The fund took the unusual step of explaining what was behind the distribution to shareholders in a notice on its website and in general conversations, says Dave Mertens, managing director at Jensen Investment Management.
"For the most part, investors understand this is a bit of an anomaly and this is an unusual year," he says.
A third reason for this year's distributions is the continued migration of dollars out of actively managed funds. Investors are flocking instead to the lower costs offered by index funds. When shareholders ask for their money back, fund managers may have to sell some of their investments to raise more cash. That selling means they may have to book more gains.
Here are some other factors to keep in mind as distribution season approaches:
-- Only investors in taxable accounts need to care. If all your funds are in an IRA, these distributions have no effect.

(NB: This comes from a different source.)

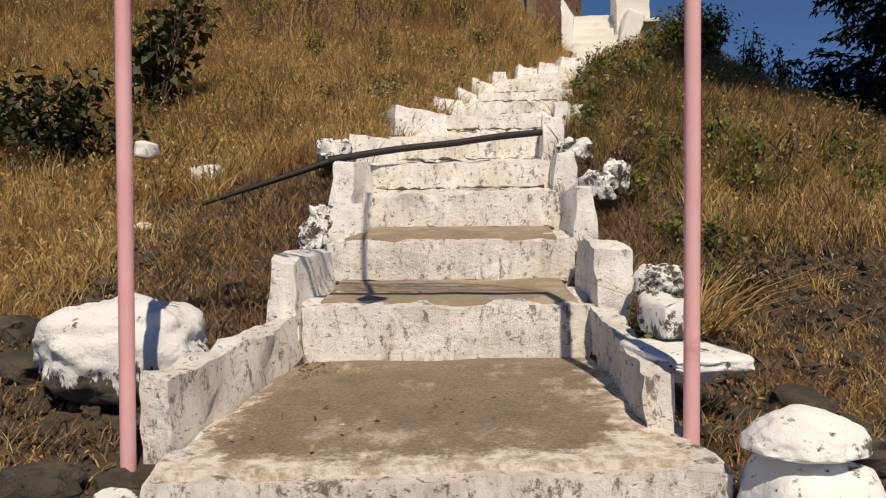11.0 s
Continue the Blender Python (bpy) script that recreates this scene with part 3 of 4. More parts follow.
# first line
letter(line_one, -0.53, 0.15, H, [[(0.30, 0.12), (0.50, 0.05), (0.62, 0.25), (0.40, 0.45)], [(0.40, 0.45), (0.66, 0.52), (0.62, 0.80), (0.30, 0.92), (0, 0.78)], [(0.55, 0.50), (1, 0.50)], STEM])
letter(line_one, -0.355, 0.06, H, [[(0.4, 0), (0.4, 0.62)], [(0.4, 0.62), (0.0, 0.56), (-0.1, 0.80), (0.2, 0.86), (0.4, 0.62), (1.2, 0.55)]])
letter(line_one, -0.29, 0.075, H, [[(0.9, 0.42), (0.2, 0.25), (-0.05, 0.5), (0.3, 0.72), (0.95, 0.5)], [(0.1, 0.62), (0.8, 0.36)], STEM, [(1, 0), (0.55, -0.22), (-0.1, -0.32), (-0.3, -0.12), (0.1, -0.08)]])
letter(line_one, -0.10, 0.075, H, [[(0.35, 0), (0.4, 0.68)], [(0.4, 0.68), (-0.1, 0.62), (-0.2, 0.9), (0.2, 0.95), (0.4, 0.68), (1, 0.66)], STEM, [(1, 0), (0.5, -0.3), (-0.1, -0.36), (-0.25, -0.16), (0.1, -0.14)], [(1.05, 0), (0.9, -0.3), (0.45, -0.42), (0.35, -0.22)]])
letter(line_one, 0.01, 0.10, H, [[(0.1, 0.05), (0.55, 0.2), (0.5, 0.55), (0.1, 0.5)], [(0.3, 0.1), (0.75, 0.3), (0.55, 0.7), (0, 0.72)], [(0.2, 0.3), (0.5, 0.62), (0.95, 0.6)]])
letter(line_one, 0.09, 0.06, H, [[(0.1, 0.10), (0.35, 0.4), (0.1, 0.66), (0.5, 0.8), (1, 0.62)], STEM])
letter(line_one, 0.17, 0.03, H, [STEM])
letter(line_one, 0.255, 0.13, H, [[(0.45, 0), (0.45, 0.95)], [(0.45, 0.35), (0.15, 0.2), (-0.05, 0.45), (0.2, 0.62), (0.45, 0.42)], [(0.45, 0.40), (0.75, 0.3), (0.85, 0.55), (0.6, 0.8)], [(0.85, 0.95), (0.72, -0.1), (0.5, -0.42), (0.25, -0.15), (0.3, 0.05)]])
letter(line_one, 0.40, 0.085, H, [[(1, 0.42), (0.45, 0.42)], [(0.45, 0.42), (0.55, 0.72), (0.15, 0.82), (0.0, 0.5)], STEM])
# second line: plain bars where a name stands, then the words
for k, x in enumerate((-0.86, -0.80, -0.765, -0.62, -0.55, -0.51, -0.41, -0.26, -0.19, -0.12, -0.03)):
    tall = (0.150, 0.165, 0.155, 0.12, 0.15, 0.15, 0.10, 0.13, 0.15, 0.10, 0.17)[k]
    letter(line_two, x, 0.03, tall, [[(0, 0), (0, 1)]])
for k, (x, w) in enumerate(((-0.895, 0.08), (-0.65, 0.10), (-0.42, 0.06), (-0.28, 0.08), (-0.13, 0.09))):
    letter(line_two, x, w, 0.10, [[(0, 1), (1, 0.92)]])
letter(line_two, -0.055, 0.075, H, [[(0.55, 0), (0.55, 0.25)], [(0.75, 0.25), (0.2, 0.28), (0.05, 0.6), (0.5, 0.68)], [(0.5, 0.62), (0.85, 0.5), (0.95, 0.75), (0.6, 0.8), (0.45, 0.65)], [(0.75, 0.62), (0.8, 1.05)]])
letter(line_two, 0.065, 0.085, H, [[(0.3, 0), (0.75, 0.15), (0.7, 0.4), (0.05, 0.62)], [(0.05, 0.62), (0.3, 0.6), (0.6, 0.95)], [(1.12, -0.02), (1.12, 1.0)]])
letter(line_two, 0.195, 0.095, H, [[(0.25, 0), (0.6, 0.2), (0.5, 0.45), (0, 0.6)], [(0, 0.6), (0.2, 0.6), (0.55, 0.92)], [(0.4, 0.48), (1, 0.5)], STEM])
letter(line_two, 0.315, 0.095, H, [[(0.1, 0), (0.05, 0.4), (0.4, 0.58), (1, 0.42)], [(0, 0.95), (0.5, 0.78), (1, 0.72)], STEM, [(1, 0), (0.7, -0.3), (0.3, -0.42), (0.2, -0.3)]])
letter(line_two, 0.435, 0.105, H, [[(0.45, 0), (0.5, 0.66)], [(0.5, 0.66), (0.1, 0.62), (0.0, 0.85), (0.3, 0.92), (0.5, 0.66), (1, 0.66)], STEM])
letter(line_two, 0.605, 0.125, H, [[(0.1, 0.12), (0.3, 0.0), (0.38, 0.3)], [(0.38, 0.3), (0.4, 0.78)], [(0.4, 0.78), (0.05, 0.72), (0.0, 0.92), (0.25, 0.98), (0.4, 0.78), (1, 0.8)], [(1, -0.02), (1, 1.1)], [(1, 0), (0.7, -0.24), (0.2, -0.34), (0.05, -0.18), (0.3, -0.14)]])
letter(line_two, 0.775, 0.095, H, [[(0.65, 0), (0.65, 0.28)], [(0.85, 0.28), (0.2, 0.32), (0.0, 0.62), (0.3, 0.95), (0.95, 0.88)]])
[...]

-- If you're looking to buy a fund, it can pay to wait. When a fund makes a distribution, it goes to all investors regardless of when they entered. Find out on funds' websites when they plan to make distributions and wait until afterward to buy. The flip is also true: If you're planning to sell a fund, do so before the distribution.
-- Index funds can be more tax-efficient, but they're not immune. Index funds generally buy and sell less often than actively managed funds, which means fewer opportunities to trigger capital gains. But even index funds and ETFs can pass along distributions. Some indexes are likely to have more turnover than others. A small-cap growth stock index will probably see its member list change more than a total stock-market index.
-- Some funds are built to be more tax-efficient. Funds that go by the "tax-managed" label trade less often. They also may avoid stocks that pay dividends because that income is taxable.